• Exercise description: Exactly and only the lines from the one containing "Continue the Blender" through the one containing "return Matrix.Translation((x, y, z))" are to be repeated, both ends included.

• Data segment:

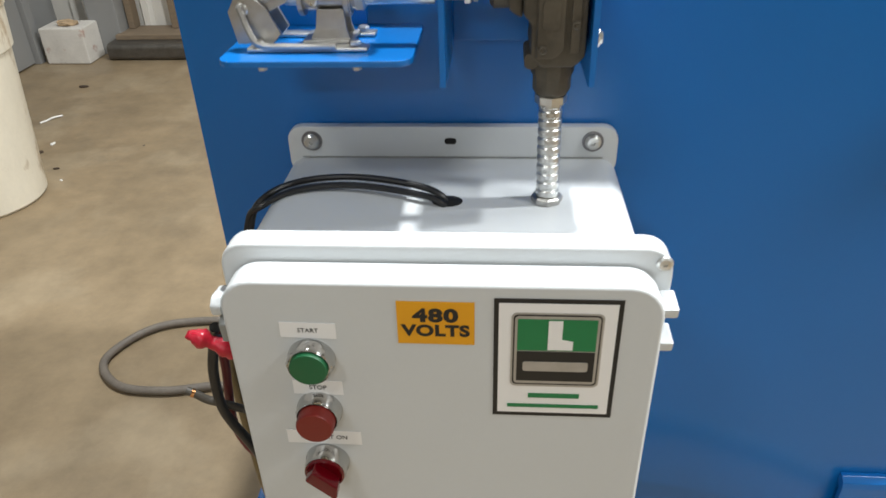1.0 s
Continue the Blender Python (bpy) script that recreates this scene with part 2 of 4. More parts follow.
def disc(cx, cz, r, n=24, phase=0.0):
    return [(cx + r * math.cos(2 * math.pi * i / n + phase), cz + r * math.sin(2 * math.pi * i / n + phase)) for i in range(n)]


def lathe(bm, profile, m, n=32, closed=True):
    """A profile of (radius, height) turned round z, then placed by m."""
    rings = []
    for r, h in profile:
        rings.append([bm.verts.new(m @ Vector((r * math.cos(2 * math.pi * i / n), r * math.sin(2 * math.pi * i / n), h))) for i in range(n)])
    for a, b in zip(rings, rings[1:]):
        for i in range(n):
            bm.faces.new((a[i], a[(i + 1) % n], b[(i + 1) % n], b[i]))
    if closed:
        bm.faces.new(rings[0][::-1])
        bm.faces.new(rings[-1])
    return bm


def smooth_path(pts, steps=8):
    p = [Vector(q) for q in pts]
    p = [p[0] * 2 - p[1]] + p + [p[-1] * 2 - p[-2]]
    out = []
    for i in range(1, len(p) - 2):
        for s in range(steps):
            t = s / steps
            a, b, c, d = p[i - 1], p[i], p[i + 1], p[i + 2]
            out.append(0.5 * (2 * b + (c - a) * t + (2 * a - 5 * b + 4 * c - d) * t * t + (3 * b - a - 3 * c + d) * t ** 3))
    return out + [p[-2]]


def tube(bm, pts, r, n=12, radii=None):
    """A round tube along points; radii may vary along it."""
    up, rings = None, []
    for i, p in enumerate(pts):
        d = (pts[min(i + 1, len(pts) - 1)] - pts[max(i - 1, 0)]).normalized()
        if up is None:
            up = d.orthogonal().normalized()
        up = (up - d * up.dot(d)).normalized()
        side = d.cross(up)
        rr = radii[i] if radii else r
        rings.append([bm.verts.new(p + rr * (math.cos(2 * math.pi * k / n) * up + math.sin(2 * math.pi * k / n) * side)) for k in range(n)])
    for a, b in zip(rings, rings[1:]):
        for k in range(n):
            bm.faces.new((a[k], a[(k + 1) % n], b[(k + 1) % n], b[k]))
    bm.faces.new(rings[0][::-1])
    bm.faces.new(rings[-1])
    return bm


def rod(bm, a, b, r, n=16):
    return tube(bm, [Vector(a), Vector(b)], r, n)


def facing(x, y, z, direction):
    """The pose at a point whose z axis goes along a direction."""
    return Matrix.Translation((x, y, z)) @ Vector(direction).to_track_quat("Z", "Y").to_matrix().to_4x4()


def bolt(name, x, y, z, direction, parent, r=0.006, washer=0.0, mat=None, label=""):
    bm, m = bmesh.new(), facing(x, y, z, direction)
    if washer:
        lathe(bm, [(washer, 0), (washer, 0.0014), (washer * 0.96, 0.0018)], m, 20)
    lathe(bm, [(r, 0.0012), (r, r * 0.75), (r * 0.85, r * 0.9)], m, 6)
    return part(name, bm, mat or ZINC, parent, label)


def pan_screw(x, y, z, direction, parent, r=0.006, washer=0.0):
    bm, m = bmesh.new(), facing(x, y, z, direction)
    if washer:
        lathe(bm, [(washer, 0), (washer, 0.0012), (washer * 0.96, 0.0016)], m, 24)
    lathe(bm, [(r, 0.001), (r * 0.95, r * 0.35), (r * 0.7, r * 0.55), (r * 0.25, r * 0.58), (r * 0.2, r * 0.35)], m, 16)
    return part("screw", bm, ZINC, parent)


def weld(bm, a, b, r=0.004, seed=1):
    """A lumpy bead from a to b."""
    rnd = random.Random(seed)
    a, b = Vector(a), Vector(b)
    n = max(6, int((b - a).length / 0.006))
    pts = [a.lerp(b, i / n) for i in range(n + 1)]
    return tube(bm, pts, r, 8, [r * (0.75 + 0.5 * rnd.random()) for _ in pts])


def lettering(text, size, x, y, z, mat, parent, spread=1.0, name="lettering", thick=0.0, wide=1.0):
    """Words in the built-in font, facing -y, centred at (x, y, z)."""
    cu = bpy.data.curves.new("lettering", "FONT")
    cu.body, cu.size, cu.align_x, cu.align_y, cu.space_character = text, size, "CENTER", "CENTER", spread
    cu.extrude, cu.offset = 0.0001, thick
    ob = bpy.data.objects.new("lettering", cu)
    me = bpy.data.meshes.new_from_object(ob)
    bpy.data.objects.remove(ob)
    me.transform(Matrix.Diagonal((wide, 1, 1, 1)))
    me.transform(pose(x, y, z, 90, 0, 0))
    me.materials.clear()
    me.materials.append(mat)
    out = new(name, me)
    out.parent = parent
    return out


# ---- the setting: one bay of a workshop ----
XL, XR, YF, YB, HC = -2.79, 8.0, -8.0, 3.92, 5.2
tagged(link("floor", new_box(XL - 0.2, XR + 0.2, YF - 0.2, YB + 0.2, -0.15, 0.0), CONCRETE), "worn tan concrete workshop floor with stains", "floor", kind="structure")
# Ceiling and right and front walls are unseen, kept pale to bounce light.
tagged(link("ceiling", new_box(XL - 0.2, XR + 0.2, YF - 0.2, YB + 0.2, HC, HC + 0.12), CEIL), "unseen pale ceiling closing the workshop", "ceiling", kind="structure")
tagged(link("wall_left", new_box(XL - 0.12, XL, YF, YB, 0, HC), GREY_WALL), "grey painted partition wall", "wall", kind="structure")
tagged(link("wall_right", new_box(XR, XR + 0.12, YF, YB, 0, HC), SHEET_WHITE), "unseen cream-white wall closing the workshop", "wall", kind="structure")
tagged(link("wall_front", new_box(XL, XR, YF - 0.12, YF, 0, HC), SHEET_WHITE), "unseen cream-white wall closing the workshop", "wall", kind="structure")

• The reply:
Continue the Blender Python (bpy) script that recreates this scene with part 2 of 4. More parts follow.
def disc(cx, cz, r, n=24, phase=0.0):
    return [(cx + r * math.cos(2 * math.pi * i / n + phase), cz + r * math.sin(2 * math.pi * i / n + phase)) for i in range(n)]


def lathe(bm, profile, m, n=32, closed=True):
    """A profile of (radius, height) turned round z, then placed by m."""
    rings = []
    for r, h in profile:
        rings.append([bm.verts.new(m @ Vector((r * math.cos(2 * math.pi * i / n), r * math.sin(2 * math.pi * i / n), h))) for i in range(n)])
    for a, b in zip(rings, rings[1:]):
        for i in range(n):
            bm.faces.new((a[i], a[(i + 1) % n], b[(i + 1) % n], b[i]))
    if closed:
        bm.faces.new(rings[0][::-1])
        bm.faces.new(rings[-1])
    return bm


def smooth_path(pts, steps=8):
    p = [Vector(q) for q in pts]
    p = [p[0] * 2 - p[1]] + p + [p[-1] * 2 - p[-2]]
    out = []
    for i in range(1, len(p) - 2):
        for s in range(steps):
            t = s / steps
            a, b, c, d = p[i - 1], p[i], p[i + 1], p[i + 2]
            out.append(0.5 * (2 * b + (c - a) * t + (2 * a - 5 * b + 4 * c - d) * t * t + (3 * b - a - 3 * c + d) * t ** 3))
    return out + [p[-2]]


def tube(bm, pts, r, n=12, radii=None):
    """A round tube along points; radii may vary along it."""
    up, rings = None, []
    for i, p in enumerate(pts):
        d = (pts[min(i + 1, len(pts) - 1)] - pts[max(i - 1, 0)]).normalized()
        if up is None:
            up = d.orthogonal().normalized()
        up = (up - d * up.dot(d)).normalized()
        side = d.cross(up)
        rr = radii[i] if radii else r
        rings.append([bm.verts.new(p + rr * (math.cos(2 * math.pi * k / n) * up + math.sin(2 * math.pi * k / n) * side)) for k in range(n)])
    for a, b in zip(rings, rings[1:]):
        for k in range(n):
            bm.faces.new((a[k], a[(k + 1) % n], b[(k + 1) % n], b[k]))
    bm.faces.new(rings[0][::-1])
    bm.faces.new(rings[-1])
    return bm


def rod(bm, a, b, r, n=16):
    return tube(bm, [Vector(a), Vector(b)], r, n)


def facing(x, y, z, direction):
    """The pose at a point whose z axis goes along a direction."""
    return Matrix.Translation((x, y, z)) @ Vector(direction).to_track_quat("Z", "Y").to_matrix().to_4x4()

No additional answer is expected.